What to do
Reproduce the span that opens at the line containing "ob[key] = value" and closes at the line containing "made[o].parent = made.get(o.parent, o.parent)", both lines included, without alteration and without any other line.

Records for the exercise
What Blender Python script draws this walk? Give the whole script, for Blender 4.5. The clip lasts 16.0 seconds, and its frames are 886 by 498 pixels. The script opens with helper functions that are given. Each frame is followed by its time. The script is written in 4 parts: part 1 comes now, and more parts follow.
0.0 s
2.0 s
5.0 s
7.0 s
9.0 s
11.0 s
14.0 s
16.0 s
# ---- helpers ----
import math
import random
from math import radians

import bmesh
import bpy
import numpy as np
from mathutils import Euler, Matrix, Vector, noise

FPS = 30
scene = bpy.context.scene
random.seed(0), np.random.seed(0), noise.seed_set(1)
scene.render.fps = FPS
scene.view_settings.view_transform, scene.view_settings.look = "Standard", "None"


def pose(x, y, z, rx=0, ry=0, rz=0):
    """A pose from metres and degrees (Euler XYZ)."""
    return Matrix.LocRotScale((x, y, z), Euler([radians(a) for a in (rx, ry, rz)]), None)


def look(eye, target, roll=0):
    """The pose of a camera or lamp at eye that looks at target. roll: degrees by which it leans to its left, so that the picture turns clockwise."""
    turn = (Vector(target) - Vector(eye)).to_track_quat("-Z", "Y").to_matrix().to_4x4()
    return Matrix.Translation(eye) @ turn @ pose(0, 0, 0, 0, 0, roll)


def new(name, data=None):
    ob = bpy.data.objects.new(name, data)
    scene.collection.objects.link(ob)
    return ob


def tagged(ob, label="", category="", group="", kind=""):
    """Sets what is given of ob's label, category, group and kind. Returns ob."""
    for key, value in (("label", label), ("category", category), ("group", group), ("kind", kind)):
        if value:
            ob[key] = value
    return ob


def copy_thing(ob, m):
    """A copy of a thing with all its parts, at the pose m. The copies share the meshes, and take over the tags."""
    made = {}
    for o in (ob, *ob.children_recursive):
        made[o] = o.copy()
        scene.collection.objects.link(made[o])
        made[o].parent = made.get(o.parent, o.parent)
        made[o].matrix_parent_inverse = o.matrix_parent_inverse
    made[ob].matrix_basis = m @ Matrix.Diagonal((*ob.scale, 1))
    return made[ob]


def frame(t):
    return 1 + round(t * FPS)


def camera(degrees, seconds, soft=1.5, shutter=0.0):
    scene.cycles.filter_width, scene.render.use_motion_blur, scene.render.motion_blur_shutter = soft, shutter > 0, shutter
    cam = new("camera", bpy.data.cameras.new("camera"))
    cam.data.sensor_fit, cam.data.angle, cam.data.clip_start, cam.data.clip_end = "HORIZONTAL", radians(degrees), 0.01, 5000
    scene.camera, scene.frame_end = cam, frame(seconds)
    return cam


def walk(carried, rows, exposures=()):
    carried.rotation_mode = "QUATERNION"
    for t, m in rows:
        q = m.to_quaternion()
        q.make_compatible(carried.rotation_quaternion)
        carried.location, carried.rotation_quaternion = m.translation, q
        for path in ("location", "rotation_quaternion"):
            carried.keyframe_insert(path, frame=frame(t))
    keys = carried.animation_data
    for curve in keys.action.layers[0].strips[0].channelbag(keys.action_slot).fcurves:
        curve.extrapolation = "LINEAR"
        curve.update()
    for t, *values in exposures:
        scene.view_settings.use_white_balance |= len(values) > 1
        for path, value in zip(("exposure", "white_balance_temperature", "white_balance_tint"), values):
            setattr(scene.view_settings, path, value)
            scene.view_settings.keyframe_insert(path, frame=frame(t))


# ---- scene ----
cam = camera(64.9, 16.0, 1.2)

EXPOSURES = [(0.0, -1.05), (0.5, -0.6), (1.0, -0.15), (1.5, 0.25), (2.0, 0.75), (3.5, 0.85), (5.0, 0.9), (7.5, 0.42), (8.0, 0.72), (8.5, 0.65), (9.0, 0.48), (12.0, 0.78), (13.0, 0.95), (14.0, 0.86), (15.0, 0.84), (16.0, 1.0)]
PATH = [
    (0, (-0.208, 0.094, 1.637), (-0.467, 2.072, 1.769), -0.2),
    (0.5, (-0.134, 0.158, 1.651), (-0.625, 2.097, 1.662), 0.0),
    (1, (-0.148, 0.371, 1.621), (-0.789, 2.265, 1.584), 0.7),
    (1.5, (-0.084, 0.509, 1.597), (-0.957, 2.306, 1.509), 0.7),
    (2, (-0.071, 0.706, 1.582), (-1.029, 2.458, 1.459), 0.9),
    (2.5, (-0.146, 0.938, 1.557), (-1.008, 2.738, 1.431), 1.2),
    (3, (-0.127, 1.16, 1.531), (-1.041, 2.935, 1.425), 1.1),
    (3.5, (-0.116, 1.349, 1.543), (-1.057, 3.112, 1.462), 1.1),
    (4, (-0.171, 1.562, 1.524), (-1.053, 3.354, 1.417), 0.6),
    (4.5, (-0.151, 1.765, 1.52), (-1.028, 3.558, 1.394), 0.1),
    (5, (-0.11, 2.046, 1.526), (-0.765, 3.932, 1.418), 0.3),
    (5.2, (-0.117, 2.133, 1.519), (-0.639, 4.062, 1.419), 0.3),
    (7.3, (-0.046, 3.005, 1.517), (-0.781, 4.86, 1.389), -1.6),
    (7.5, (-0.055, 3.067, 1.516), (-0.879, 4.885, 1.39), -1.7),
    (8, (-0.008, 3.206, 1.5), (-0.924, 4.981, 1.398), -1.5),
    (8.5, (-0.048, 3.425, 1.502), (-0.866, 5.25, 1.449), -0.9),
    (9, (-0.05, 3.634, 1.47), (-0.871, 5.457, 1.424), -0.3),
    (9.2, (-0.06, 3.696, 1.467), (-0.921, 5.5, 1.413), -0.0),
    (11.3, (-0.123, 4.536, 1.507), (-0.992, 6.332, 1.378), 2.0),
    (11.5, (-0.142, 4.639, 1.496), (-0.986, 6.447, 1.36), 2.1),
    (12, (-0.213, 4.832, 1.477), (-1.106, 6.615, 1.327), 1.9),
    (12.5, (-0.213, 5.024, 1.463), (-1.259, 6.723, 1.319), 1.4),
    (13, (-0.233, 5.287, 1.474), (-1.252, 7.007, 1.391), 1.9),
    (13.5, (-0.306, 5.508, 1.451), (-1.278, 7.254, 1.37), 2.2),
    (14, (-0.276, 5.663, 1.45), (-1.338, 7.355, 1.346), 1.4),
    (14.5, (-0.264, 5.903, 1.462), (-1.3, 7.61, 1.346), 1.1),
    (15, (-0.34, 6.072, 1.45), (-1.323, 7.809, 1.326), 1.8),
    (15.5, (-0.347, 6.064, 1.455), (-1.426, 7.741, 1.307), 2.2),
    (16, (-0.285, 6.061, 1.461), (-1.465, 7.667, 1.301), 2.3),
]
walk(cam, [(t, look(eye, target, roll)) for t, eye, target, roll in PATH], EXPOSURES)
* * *
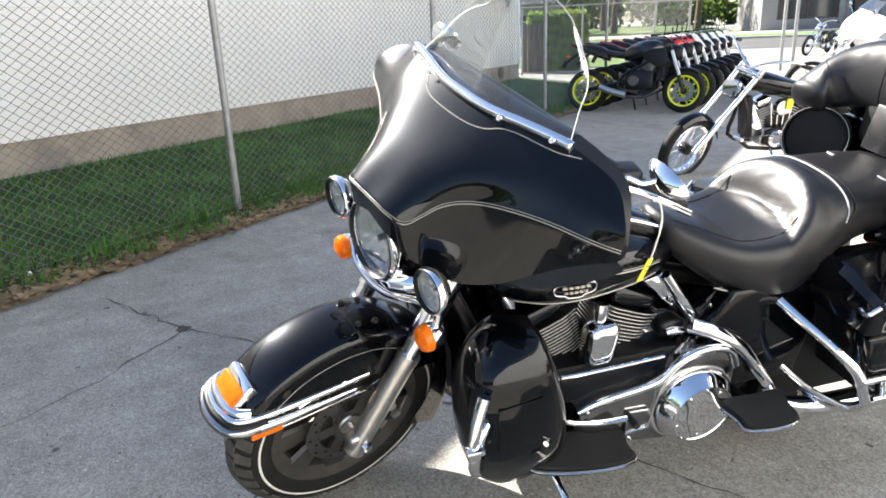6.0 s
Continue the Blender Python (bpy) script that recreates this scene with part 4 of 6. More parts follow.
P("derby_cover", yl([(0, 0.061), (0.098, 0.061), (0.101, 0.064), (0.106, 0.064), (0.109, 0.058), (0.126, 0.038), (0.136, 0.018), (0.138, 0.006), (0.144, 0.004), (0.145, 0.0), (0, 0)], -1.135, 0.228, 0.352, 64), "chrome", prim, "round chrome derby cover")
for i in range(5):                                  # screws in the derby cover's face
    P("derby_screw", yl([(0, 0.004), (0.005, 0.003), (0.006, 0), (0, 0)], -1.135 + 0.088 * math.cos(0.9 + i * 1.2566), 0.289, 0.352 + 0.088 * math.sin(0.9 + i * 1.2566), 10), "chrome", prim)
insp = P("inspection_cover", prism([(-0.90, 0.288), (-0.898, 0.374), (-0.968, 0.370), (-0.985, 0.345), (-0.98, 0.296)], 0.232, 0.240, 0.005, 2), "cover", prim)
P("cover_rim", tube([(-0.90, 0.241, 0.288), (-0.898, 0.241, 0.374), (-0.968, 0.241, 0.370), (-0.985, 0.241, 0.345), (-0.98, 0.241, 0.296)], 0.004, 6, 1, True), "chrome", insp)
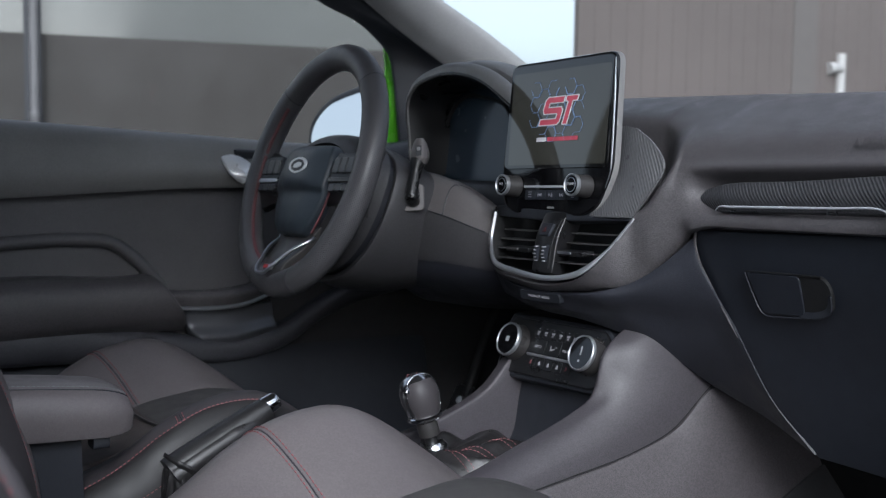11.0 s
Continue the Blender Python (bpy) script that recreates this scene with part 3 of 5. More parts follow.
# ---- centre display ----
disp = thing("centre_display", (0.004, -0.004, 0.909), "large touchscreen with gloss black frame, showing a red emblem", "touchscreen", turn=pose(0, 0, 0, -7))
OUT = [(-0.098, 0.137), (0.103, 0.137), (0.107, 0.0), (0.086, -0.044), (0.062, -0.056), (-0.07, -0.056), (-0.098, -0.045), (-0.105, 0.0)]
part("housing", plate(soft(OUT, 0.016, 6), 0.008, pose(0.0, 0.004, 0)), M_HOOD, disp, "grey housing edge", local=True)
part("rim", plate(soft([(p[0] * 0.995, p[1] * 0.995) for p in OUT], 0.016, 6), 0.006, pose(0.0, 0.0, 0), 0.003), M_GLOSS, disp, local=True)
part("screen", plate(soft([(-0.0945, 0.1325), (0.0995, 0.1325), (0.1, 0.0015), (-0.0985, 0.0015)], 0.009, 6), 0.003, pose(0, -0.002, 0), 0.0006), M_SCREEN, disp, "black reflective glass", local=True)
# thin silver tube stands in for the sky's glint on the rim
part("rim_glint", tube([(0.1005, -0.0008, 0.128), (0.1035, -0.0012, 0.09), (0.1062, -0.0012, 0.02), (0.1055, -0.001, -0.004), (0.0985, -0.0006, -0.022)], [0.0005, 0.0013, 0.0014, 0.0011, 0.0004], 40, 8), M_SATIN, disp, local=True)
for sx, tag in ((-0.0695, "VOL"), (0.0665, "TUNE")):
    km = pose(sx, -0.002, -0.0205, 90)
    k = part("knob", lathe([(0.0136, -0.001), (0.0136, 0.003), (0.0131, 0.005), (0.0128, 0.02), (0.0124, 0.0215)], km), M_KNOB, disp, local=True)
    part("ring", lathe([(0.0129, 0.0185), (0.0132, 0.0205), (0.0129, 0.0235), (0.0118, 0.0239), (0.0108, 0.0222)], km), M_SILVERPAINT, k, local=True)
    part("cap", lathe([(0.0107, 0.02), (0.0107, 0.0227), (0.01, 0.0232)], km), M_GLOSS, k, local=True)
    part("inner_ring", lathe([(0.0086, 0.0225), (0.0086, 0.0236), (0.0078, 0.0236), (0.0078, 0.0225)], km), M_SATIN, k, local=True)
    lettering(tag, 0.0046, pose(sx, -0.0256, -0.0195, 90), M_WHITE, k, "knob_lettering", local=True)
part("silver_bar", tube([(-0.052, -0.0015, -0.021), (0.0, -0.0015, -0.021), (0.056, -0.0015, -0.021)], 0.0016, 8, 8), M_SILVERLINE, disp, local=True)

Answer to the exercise
            ob[key] = value
    return ob


def copy_thing(ob, m):
    """A copy of a thing with all its parts, at the pose m. The copies share the meshes, and take over the tags."""
    made = {}
    for o in (ob, *ob.children_recursive):
        made[o] = o.copy()
        scene.collection.objects.link(made[o])
        made[o].parent = made.get(o.parent, o.parent)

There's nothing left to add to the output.